About a week ago, I was in Warsaw, Poland to give my first talk at a big conference, Front Trends 2010. As every first-time speaker, I was extremely nervous and worried that everything would go bad. That my talk would be boring or too basic or that I would just freeze at stage, unable to say a word. It was a 2-hour talk with a break in between, so I was also terrified that nobody would show up the second hour.
Contrary to my fears and insecurities, it went better than I could have ever hoped. The feedback on twitter and in general was enthusiastic! There wasn’t a single negative comment. Even people I look up to, like Tantek Çelik, PPK, Jake Archibald or Robert Nyman had something good to say! And instead of nobody showing up the second hour, the audience almost doubled!

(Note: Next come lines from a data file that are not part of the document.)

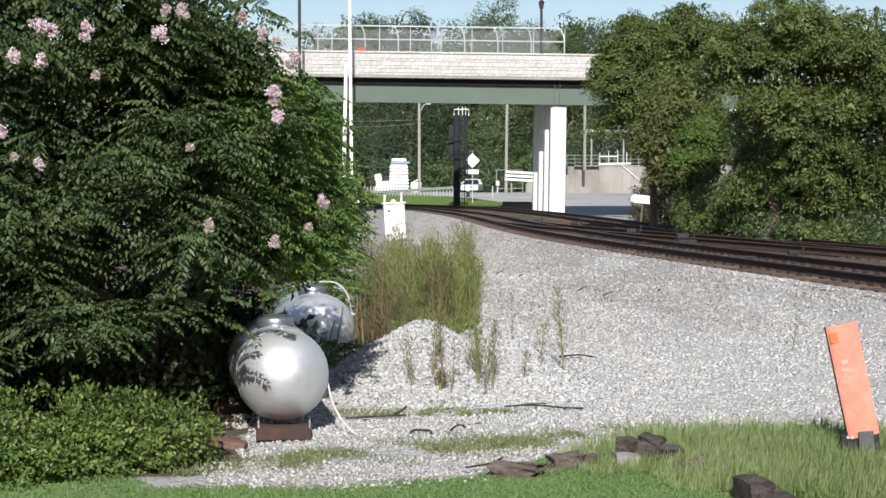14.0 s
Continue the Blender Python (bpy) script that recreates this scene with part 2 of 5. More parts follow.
def stone_material(name, cols, patch=1.0):
    m, nt, b = node_mat(name)
    geo = nt.nodes.new("ShaderNodeNewGeometry")
    rp = nt.nodes.new("ShaderNodeValToRGB")
    e = rp.color_ramp.elements
    e[0].color, e[1].color = (*cols[0], 1), (*cols[-1], 1)
    for i, c in enumerate(cols[1:-1]):
        k = e.new((i + 1) / (len(cols) - 1))
        k.color = (*c, 1)
    nt.links.new(geo.outputs["Random Per Island"], rp.inputs[0])
    n = noise_out(nt, geo.outputs["Position"], 60.0, 4.0)
    c = mixed(nt, ramp(nt, n, 0.35, 0.7), rp.outputs[0], tuple(x * 0.8 for x in cols[1]))
    sc = add(nt, "ShaderNodeMapping", Scale=(1.0, 0.35, 1.0))
    nt.links.new(geo.outputs["Position"], sc.inputs[0])
    c = mixed(nt, ramp(nt, noise_out(nt, sc.outputs[0], 0.8, 5.0, 0.6), 0.54, 0.72), c, tuple(x * patch for x in cols[0]))
    if patch == 1.0:
        c = mixed(nt, weathering(nt, geo.outputs["Position"]), c, (0.75, 0.735, 0.715), "MULTIPLY")
    nt.links.new(c, b.inputs["Base Color"])
    b.inputs["Roughness"].default_value = 0.92
    b.inputs["Specular IOR Level"].default_value = 0.2
    return m


M_GROUND = ground_material()
M_STONE = stone_material("crushed_stone", ((0.29, 0.282, 0.27), (0.42, 0.41, 0.395), (0.51, 0.50, 0.485), (0.69, 0.68, 0.66)))
M_PILE = stone_material("fresh_crushed_stone", ((0.28, 0.275, 0.27), (0.41, 0.405, 0.395), (0.49, 0.485, 0.48), (0.64, 0.635, 0.625)), 1.1)
M_ASPHALT = surface("worn_grey_asphalt", (0.40, 0.40, 0.40), (0.47, 0.47, 0.465), 0.25, 12, 0.9, bump=0.2, dirt=(0.54, 0.53, 0.51), dirt_amount=0.35)
M_TIE = surface("rust_stained_timber", (0.07, 0.053, 0.043), (0.115, 0.08, 0.06), 3, 30, 0.9, bump=0.5, stretch=(1, 6, 6), dirt=(0.15, 0.095, 0.07), dirt_amount=0.5, rand=0.25)
M_RAIL = surface("rusty_rail_steel", (0.055, 0.035, 0.026), (0.10, 0.055, 0.035), 4, 40, 0.75, metal=0.2, bump=0.2)
M_RAIL_TOP = surface("polished_rail_head", (0.30, 0.28, 0.27), (0.20, 0.17, 0.15), 6, 50, 0.4, metal=0.8, bump=0.05)
M_IRON = surface("dark_rusty_iron", (0.06, 0.048, 0.045), (0.10, 0.06, 0.045), 8, 60, 0.7, metal=0.3, bump=0.3)
M_CONCRETE = surface("weathered_concrete", (0.31, 0.295, 0.27), (0.39, 0.37, 0.34), 0.5, 25, 0.9, bump=0.25, dirt=(0.20, 0.185, 0.165), dirt_amount=0.5, stretch=(1, 1, 0.3))
M_WHITE_CONCRETE = surface("white_painted_concrete", (0.68, 0.68, 0.67), (0.64, 0.64, 0.63), 0.8, 20, 0.85, bump=0.1, rand=0.03, grain=0.94)
M_PARAPET = surface("stone_pattern_concrete", (0.52, 0.51, 0.49), (0.60, 0.595, 0.58), 0.9, 9, 0.9, bump=0.3, stretch=(1, 1, 0.35), dirt=(0.40, 0.36, 0.31), dirt_amount=0.4, rand=0.09)
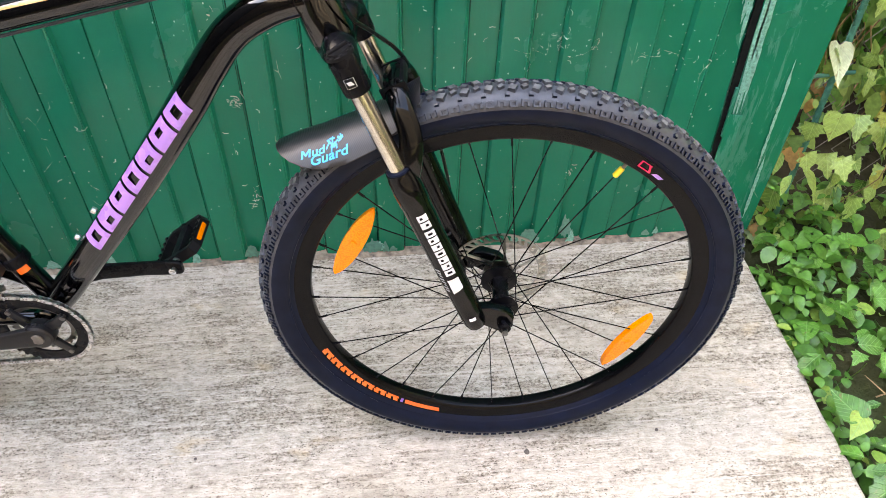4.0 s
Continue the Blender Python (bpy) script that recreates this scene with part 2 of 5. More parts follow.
BLUE = plain("blue_print", (0.01, 0.36, 0.75), 0.4, 0.0, 0.0, 0.06, 90).mat
PINK = plain("pink_plastic", (0.60, 0.015, 0.075), 0.4, 0.0, 0.0, 0.05, 90, spec=0.3).mat
YELLOW = plain("yellow_plastic", (0.75, 0.55, 0.03), 0.35, 0.0, 0.2, 0.05, 90).mat
CHIP = plain("bare_chip", (0.48, 0.39, 0.31), 0.7, 0.0, 0.0, 0.25, 300).mat
SLIVER = plain("pale_sliver", (0.34, 0.42, 0.33), 0.6, 0.0, 0.0, 0.5, 40).mat
UNDERCOAT = plain("pale_undercoat", (0.13, 0.34, 0.27), 0.55, 0.0, 0.0, 0.45, 160).mat
PALECHIP = plain("pale_primer", (0.07, 0.21, 0.16), 0.6, 0.0, 0.0, 0.25, 120).mat
REBAR = plain("green_rebar", (0.03, 0.15, 0.11), 0.5, 0.0, 0.0, 0.3, 60).mat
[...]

At this point, I would like to thank Christian Heilmann for helping me become less nervous before my talk by going through all my slides with me and offering his invaluable advice for every part (I forgot to follow most of it, but it really helped in my attitude). I can’t thank you enough Christian!
Many attendees asked me for my slides and presentation framework. You can find my slides online here or download them. However, before you follow those links, read below:
- I originally ran my presentation in Firefox 4 beta so I was testing mainly in that and Minefield (Firefox’s nightly releases). It supports other browsers too (Chrome 7, Opera 10.6+), but it still displays better in Firefox or Minefield and is (surprisingly) faster in them.
- Opera has issues with a few unicode characters I used in some places and won’t display Helvetica Neue even if it’s installed (@font-face is not an option with that font, for legal reasons)
- Any non-Gecko browser will not display CSS gradients, since Gecko is the only engine so far that supports the standard syntax. Therefore the gradient demos and the multiple backgrounds demo won’t work in non-Gecko browsers.
- Some slides are a bit slow on Webkit. The first slide is extremely slow in it, you have been warned.
- Opera and Webkit have (different) bugs with border-radius: 50%, so some things using it will look funny.
- I have only tested in OSX browsers. I have no idea how it will perform on Windows or Linux distros yet.
- It’s a 2-hour talk and the presentation was designed to run locally. It’s not small and it will take a while to load. That’s due to the images used, as you can easily see from the zip archive.
- The editable examples many of you liked are based on this CSS mindfuck by Anne van Kesteren. It’s smart and convenient, but beware: It breaks really, really easily. It’s good for changing the code realtime, but it will most likely break if you try to add extra code.
In case you’re not feeling very adventurous today, or you’re just using a computer with only unsupported browsers, here’s the presentation as a series of images (not interactive, but still the same info):
CSS3: A practical introduction (FT2010 talk)
By popular demand, I’m also releasing my presentation framework, for which in the meantime I found a name (CSSS, inspired by S5), designed a logo and made a simpler, sample presentation with a different, simpler theme. I released it in a public repo on Github (finally got around to learning the basics of Github and loved it!). Please note that this is a very first version and I haven’t been able to test it much, especially on Windows, since my Mac is quite new and I keep postponing to install some virtualization software. A friend reported that Firefox 3.6 on Windows has serious issues with it, although it runs fine on my FF3.6 copy for Mac. It doesn’t work at all in IE, even IE9, as I don’t yet have IE to test it out. Please report any issues on Github’s bug tracker and eventually I --or someone else, you’re all welcome :p-- will fix them (don’t forget to mention exact browser version and OS). If you’re using Safari, press Ctrl+H for something cool ;) (it works on the others too, but it’s slower and not smooth)
Some may ask: “If CSS3 degrades so gracefully and we can use it today as you told us in your talk, then why all these issues with different browsers in CSSS or your FT presentation?”. First of all, these are not everyday use cases. Projects like CSSS or my FT presentation are quite experimental, use a lot of CSS3, including many edge cases and I could have devoted more time to make them degrade more gracefully, but given the target audience, I don’t think it’s worth it much. It’s expected that  there might be rendering problems in some browsers or that they might be slow, browsers need edge cases to highlight problems in their implementations of the new stuff before it’s finalized. Every time I experiment with CSS3, I find at least one browser bug, which I generally try to report (don’t let that scare you though, as I said, I have a penchant for edge cases).
You may have also noticed I redesigned my blog. As you may have noticed, I have fallen in love with that Rainbow Wood wallpaper by Luke Roberts and I just had to put it in my blog too :P The new design has a few issues with Opera at the moment, but I hope to fix them soon. It will also look better to those that have Helvetica Neue installed.